From the listing below, copy only the lines from the line that contains "made[o] = o.copy()" to the line that contains "scene.view_settings.keyframe_insert(path, frame=frame(t))", counting those two lines as part of the copy.

[DATA TO PROCESS]
____________________

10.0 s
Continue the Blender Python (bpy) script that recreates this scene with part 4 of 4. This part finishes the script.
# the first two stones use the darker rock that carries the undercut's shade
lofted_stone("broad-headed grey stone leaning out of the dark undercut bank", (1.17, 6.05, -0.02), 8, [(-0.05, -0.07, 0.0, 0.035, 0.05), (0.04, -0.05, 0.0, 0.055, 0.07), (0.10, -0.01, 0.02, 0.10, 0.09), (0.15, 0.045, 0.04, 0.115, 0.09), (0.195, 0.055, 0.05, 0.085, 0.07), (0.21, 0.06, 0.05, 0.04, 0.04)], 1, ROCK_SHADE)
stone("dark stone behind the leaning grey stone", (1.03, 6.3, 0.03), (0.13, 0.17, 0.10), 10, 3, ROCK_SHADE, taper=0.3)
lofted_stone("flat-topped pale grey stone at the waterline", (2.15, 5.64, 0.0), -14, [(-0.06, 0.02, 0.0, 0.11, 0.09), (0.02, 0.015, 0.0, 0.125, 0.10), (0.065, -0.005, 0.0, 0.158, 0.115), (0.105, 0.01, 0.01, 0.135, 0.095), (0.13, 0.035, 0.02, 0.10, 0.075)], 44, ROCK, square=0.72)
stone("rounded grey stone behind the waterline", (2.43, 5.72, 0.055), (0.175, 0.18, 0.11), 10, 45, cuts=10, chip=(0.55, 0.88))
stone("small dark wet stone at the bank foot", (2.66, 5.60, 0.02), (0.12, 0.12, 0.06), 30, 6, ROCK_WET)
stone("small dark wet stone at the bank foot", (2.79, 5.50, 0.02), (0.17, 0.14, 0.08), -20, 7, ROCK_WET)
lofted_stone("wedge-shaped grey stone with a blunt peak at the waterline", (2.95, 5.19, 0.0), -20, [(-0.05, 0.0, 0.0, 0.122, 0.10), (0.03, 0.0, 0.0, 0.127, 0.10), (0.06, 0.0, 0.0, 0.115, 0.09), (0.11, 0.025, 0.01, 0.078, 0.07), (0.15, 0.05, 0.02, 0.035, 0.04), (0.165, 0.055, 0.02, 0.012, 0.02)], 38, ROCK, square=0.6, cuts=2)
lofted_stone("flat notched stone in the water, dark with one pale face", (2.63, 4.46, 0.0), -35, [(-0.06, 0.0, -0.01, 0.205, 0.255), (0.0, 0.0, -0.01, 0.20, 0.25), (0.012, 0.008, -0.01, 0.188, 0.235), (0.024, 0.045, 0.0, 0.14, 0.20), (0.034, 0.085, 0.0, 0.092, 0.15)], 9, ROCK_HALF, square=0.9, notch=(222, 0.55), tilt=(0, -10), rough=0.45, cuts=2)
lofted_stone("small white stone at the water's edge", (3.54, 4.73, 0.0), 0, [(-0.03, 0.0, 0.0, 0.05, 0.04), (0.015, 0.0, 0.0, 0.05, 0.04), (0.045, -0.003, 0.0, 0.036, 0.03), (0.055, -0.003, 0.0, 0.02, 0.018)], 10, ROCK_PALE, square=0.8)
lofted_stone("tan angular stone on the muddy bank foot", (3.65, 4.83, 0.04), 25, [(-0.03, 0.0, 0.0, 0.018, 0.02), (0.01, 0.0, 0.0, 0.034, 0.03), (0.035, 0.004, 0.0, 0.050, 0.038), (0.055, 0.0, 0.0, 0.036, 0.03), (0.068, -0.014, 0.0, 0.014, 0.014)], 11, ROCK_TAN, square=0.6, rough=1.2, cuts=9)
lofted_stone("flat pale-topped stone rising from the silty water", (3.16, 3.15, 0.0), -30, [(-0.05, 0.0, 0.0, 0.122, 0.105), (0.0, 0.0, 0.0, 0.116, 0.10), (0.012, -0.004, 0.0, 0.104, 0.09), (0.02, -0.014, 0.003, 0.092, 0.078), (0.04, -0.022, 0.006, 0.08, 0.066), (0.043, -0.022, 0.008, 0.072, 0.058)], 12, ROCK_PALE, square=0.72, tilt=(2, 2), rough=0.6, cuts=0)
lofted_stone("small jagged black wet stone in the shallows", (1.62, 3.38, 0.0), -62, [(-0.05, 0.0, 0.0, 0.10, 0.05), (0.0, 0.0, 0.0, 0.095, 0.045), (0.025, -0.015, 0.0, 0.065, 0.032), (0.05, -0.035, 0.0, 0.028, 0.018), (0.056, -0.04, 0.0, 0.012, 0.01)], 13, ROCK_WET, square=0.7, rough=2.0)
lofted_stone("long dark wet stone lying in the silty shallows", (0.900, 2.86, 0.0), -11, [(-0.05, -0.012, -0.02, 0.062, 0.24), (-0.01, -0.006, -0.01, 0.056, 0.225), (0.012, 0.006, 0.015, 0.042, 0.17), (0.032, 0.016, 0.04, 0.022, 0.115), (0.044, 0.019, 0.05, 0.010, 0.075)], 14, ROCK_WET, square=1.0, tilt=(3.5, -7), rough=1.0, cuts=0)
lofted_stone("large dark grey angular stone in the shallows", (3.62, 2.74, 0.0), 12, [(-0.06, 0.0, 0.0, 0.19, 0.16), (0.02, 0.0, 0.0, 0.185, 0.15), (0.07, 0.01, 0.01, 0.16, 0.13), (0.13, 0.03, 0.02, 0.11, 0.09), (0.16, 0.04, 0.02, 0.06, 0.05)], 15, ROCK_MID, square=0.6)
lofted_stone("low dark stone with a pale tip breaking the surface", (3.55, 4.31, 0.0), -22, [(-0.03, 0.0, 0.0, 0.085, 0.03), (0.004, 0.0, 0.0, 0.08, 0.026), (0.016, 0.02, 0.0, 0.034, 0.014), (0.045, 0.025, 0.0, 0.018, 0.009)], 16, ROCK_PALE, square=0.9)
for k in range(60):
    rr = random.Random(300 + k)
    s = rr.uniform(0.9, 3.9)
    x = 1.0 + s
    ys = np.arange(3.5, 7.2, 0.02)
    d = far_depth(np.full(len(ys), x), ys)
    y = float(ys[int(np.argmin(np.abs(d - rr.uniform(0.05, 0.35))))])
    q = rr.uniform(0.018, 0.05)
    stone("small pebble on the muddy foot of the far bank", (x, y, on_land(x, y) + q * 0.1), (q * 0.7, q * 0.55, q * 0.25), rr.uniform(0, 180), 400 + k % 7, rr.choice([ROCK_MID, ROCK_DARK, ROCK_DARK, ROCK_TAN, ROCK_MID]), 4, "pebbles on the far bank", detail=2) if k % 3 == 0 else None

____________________

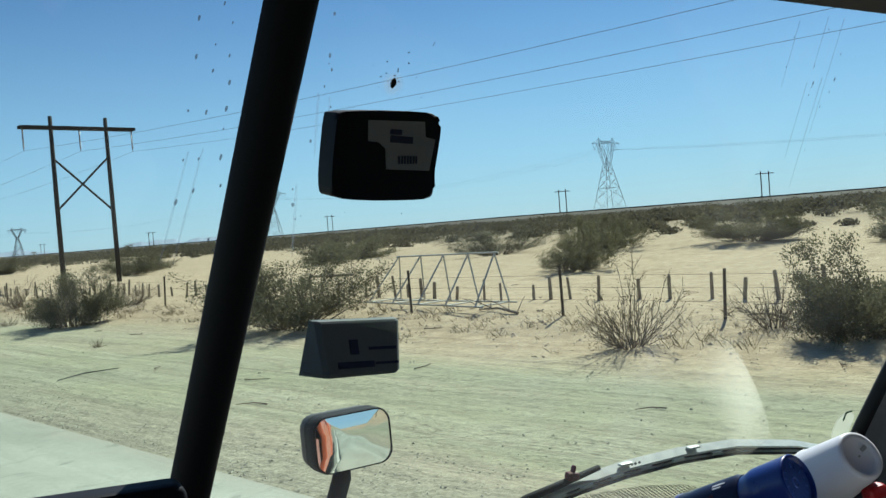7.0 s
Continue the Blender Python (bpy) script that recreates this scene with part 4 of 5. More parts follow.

____________________

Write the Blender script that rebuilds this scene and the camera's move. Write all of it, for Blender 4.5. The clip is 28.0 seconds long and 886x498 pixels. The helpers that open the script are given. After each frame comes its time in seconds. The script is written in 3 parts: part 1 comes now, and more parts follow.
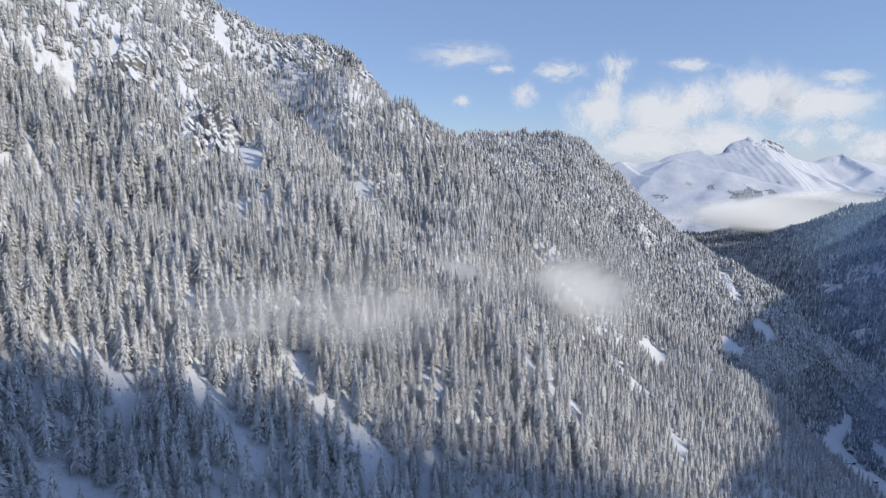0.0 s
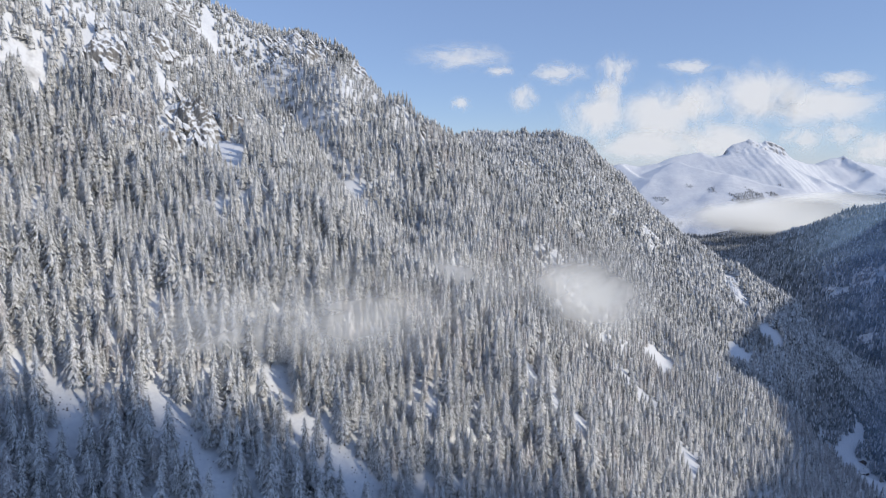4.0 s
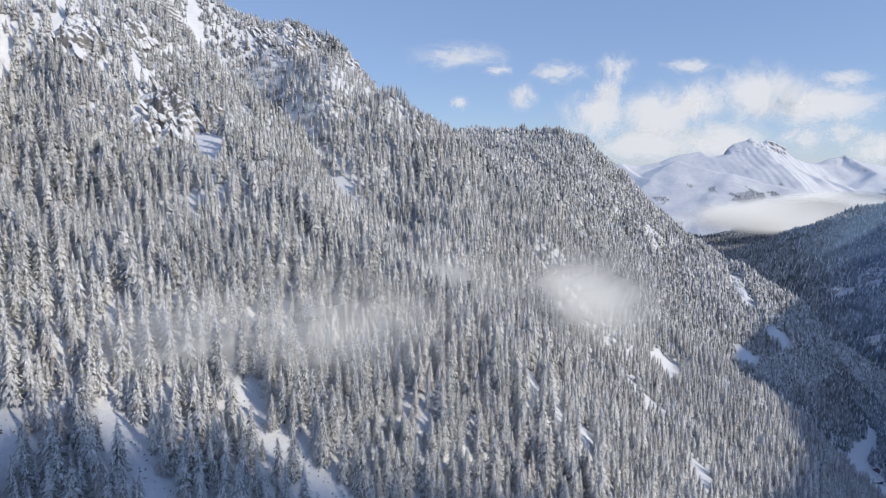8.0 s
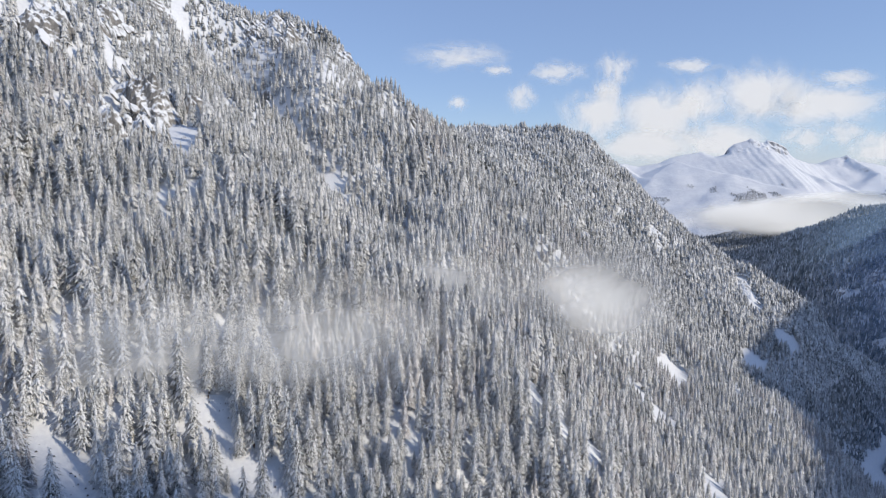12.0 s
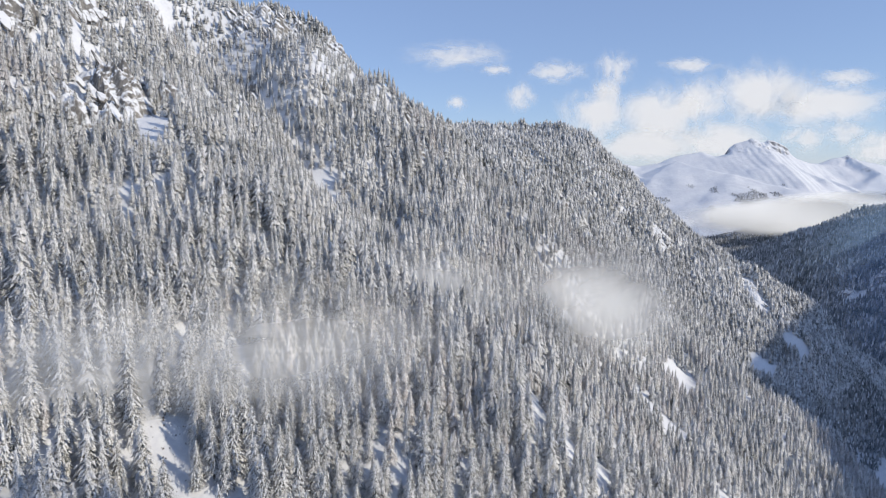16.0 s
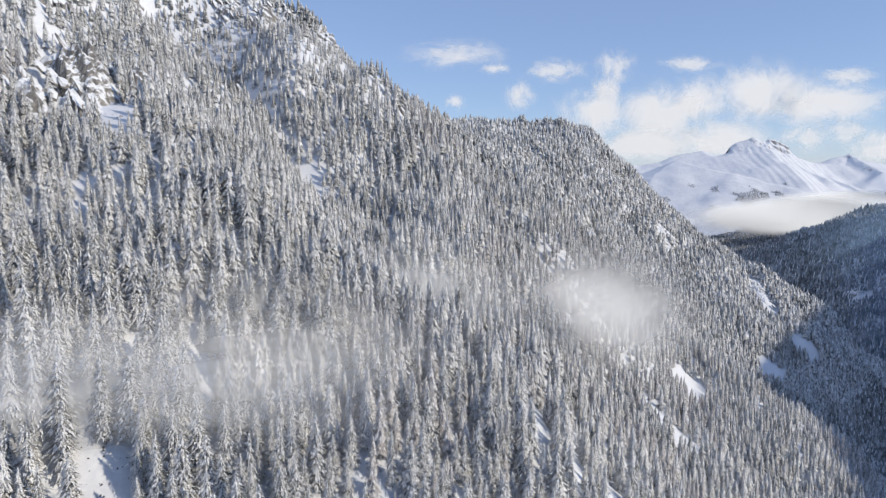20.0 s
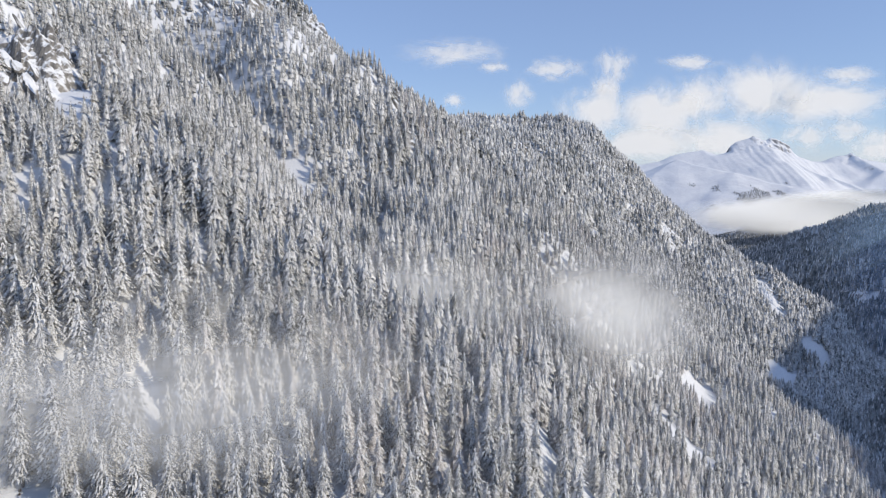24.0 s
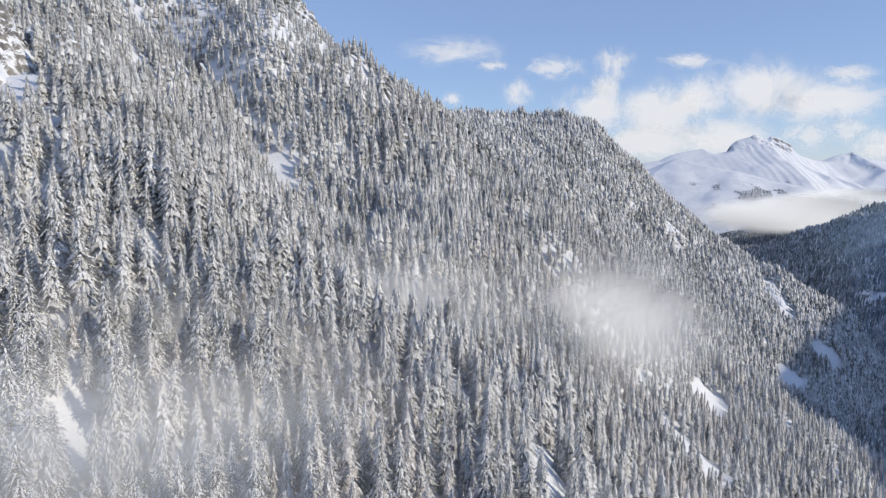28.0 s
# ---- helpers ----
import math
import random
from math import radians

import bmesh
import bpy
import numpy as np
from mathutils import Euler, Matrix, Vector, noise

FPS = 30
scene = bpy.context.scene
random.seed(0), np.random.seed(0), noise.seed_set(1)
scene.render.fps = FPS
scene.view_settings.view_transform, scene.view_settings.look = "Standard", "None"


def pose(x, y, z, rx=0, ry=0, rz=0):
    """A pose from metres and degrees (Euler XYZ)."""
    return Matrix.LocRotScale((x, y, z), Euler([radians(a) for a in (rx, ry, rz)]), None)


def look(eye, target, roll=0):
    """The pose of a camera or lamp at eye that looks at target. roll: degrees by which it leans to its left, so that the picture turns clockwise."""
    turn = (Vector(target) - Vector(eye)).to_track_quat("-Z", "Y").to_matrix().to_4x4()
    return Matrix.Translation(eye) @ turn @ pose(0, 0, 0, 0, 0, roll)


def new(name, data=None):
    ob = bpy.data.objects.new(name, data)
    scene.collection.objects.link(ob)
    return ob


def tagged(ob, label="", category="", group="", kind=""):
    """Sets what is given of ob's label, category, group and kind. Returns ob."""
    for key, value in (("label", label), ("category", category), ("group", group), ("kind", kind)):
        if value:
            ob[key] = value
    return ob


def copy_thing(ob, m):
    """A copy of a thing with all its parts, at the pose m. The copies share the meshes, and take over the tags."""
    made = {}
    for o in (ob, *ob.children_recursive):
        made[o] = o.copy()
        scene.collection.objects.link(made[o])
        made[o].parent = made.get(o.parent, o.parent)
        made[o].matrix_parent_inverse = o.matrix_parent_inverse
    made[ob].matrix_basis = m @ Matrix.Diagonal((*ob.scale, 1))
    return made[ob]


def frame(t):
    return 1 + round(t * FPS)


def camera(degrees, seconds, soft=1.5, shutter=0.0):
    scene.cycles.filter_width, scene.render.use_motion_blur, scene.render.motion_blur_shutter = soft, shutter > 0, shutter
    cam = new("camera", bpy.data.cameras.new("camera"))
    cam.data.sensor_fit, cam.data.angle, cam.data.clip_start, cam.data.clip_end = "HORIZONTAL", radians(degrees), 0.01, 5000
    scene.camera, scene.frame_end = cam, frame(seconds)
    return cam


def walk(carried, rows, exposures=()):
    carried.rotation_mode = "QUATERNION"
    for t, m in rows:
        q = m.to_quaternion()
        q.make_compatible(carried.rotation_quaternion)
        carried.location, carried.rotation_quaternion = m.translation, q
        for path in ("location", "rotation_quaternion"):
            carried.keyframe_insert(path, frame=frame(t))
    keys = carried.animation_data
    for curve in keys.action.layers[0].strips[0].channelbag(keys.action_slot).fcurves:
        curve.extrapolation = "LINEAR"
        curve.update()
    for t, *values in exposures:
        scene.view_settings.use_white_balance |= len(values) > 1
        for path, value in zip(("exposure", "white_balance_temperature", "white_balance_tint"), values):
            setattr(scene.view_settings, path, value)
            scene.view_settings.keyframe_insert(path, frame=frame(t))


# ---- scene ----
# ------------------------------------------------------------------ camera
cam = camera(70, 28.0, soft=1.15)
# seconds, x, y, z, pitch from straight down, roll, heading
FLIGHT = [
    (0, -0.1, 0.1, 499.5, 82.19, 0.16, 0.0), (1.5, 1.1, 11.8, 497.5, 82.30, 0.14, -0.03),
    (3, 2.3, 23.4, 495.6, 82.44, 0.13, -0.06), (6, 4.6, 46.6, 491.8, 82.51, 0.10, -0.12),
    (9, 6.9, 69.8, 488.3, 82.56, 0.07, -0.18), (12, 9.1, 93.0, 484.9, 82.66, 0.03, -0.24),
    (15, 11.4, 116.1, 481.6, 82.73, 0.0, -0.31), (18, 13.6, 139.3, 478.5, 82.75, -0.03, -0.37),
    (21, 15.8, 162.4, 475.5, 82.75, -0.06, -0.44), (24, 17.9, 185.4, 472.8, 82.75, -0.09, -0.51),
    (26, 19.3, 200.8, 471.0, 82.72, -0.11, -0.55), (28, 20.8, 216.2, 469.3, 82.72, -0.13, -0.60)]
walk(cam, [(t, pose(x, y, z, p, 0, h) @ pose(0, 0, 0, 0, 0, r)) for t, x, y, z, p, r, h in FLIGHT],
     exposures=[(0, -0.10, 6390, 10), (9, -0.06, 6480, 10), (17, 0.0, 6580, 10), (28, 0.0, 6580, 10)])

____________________

[SOLVED PROBLEM]
        made[o] = o.copy()
        scene.collection.objects.link(made[o])
        made[o].parent = made.get(o.parent, o.parent)
        made[o].matrix_parent_inverse = o.matrix_parent_inverse
    made[ob].matrix_basis = m @ Matrix.Diagonal((*ob.scale, 1))
    return made[ob]


def frame(t):
    return 1 + round(t * FPS)


def camera(degrees, seconds, soft=1.5, shutter=0.0):
    scene.cycles.filter_width, scene.render.use_motion_blur, scene.render.motion_blur_shutter = soft, shutter > 0, shutter
    cam = new("camera", bpy.data.cameras.new("camera"))
    cam.data.sensor_fit, cam.data.angle, cam.data.clip_start, cam.data.clip_end = "HORIZONTAL", radians(degrees), 0.01, 5000
    scene.camera, scene.frame_end = cam, frame(seconds)
    return cam


def walk(carried, rows, exposures=()):
    carried.rotation_mode = "QUATERNION"
    for t, m in rows:
        q = m.to_quaternion()
        q.make_compatible(carried.rotation_quaternion)
        carried.location, carried.rotation_quaternion = m.translation, q
        for path in ("location", "rotation_quaternion"):
            carried.keyframe_insert(path, frame=frame(t))
    keys = carried.animation_data
    for curve in keys.action.layers[0].strips[0].channelbag(keys.action_slot).fcurves:
        curve.extrapolation = "LINEAR"
        curve.update()
    for t, *values in exposures:
        scene.view_settings.use_white_balance |= len(values) > 1
        for path, value in zip(("exposure", "white_balance_temperature", "white_balance_tint"), values):
            setattr(scene.view_settings, path, value)
            scene.view_settings.keyframe_insert(path, frame=frame(t))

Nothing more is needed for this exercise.